On board S/Y Bushido
According to C.M. Bowra, gold had a divine association with the Ancient Greeks, being more than just a symbolic value, as when Pindar wished to stress the splendour of something he called it golden, whether it was a victor’s crown of wild olives or the opening of a song. Gold stood for wealth in its most magical and least prosaic form, for the radiance it invested in the art of living and for the graces it made possible. I wonder what Pindar would say about gold if he were around nowadays!
Bowra also writes that according to Xenophanes, a social critic of the time, Lydian gold had a harmful effect on Greeks living in Asia Minor, turning the Hellenes into ‘preys of useless luxuries’, and therefore preys to conquest and tyranny. Again, if Xenophanes were around, I wonder what he’d say about rich Arabs covered in it, not to mention rich Eurotrash, but then those who will one day make us their prey — the Chinese — are also covered in gold, just as the Lydians were.

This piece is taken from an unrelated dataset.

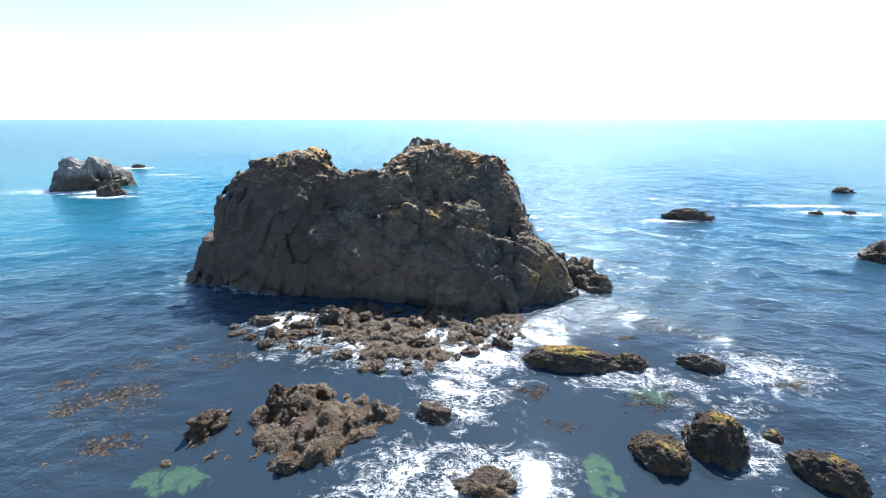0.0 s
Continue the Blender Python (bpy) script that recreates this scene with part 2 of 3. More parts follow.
M_STACK = rock_material("stack_rock", dark=0.88)
M_ISLET = rock_material("islet_rock", top=1.0, wet=8.0, dark=0.6)
M_SHORE = rock_material("shore_rock", top=0.15, wet=2.2, weed=0.6, dark=0.5)
M_BOULDER = rock_material("boulder_rock", top=0.2, wet=0.9, weed=0.4, dark=0.27)
M_DARK = rock_material("wet_dark_rock", top=0.15, wet=2.5, weed=0.35, dark=0.6)
M_WATER = water_material()
M_STRAW = plain_material("straw", (0.3, 0.2, 0.07), (0.55, 0.4, 0.18), 1.5, 0.8)
M_KELP = plain_material("kelp", (0.022, 0.013, 0.006), (0.17, 0.105, 0.045), 1.6, 0.6)


# ---- numeric noise on arrays ----
def _hash(ix, iy, iz, seed):
    h = (ix.astype(np.uint32) * np.uint32(374761393) + iy.astype(np.uint32) * np.uint32(668265263)
         + iz.astype(np.uint32) * np.uint32(2147483647) + np.uint32(seed * 974711 + 17))
    h = (h ^ (h >> np.uint32(13))) * np.uint32(1274126177)
    h = (h ^ (h >> np.uint32(16))) * np.uint32(2246822519)
    return (h ^ (h >> np.uint32(15))).astype(np.float32) * np.float32(2.0 / 4294967295.0) - np.float32(1.0)


def vnoise(p, size, seed=0):
    """Smooth value noise, about -1..1, of the points p (n x 3) with lumps of that size."""
    q = (p / np.float32(size)).astype(np.float32)
    i = np.floor(q)
    f = q - i
    i = i.astype(np.int64)
    f = f * f * f * (f * (f * 6 - 15) + 10)
    out = 0
    for dx in (0, 1):
        wx = f[:, 0] if dx else 1 - f[:, 0]
        for dy in (0, 1):
            wy = wx * (f[:, 1] if dy else 1 - f[:, 1])
            for dz in (0, 1):
                w = wy * (f[:, 2] if dz else 1 - f[:, 2])
                out = out + w * _hash(i[:, 0] + dx, i[:, 1] + dy, i[:, 2] + dz, seed)
    return out


TWIST = np.array(Euler((0.5, 0.7, 0.4)).to_matrix(), dtype=np.float32)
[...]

Serious Greeks were wary of wealth in general and gold in particular because it might sap the sense of public duty and obligations. Tell that to the Saudi ruling family and listen to them guffaw for the first time in their grotesque lives. (My, they are a ghastly-looking bunch: fat, ugly, miserable and cruel.) Modern Saudi, Kuwaiti and Gulf state Sybarites will eventually bite the dust because of their cruelty and greed but, alas, not in my lifetime. They are too self-indulgent (and much too fat) to sit up straight and read history, otherwise they’d know that Sybaris was a city on the eastern side of the toe of Italy, whose inhabitants had become a byword for luxury.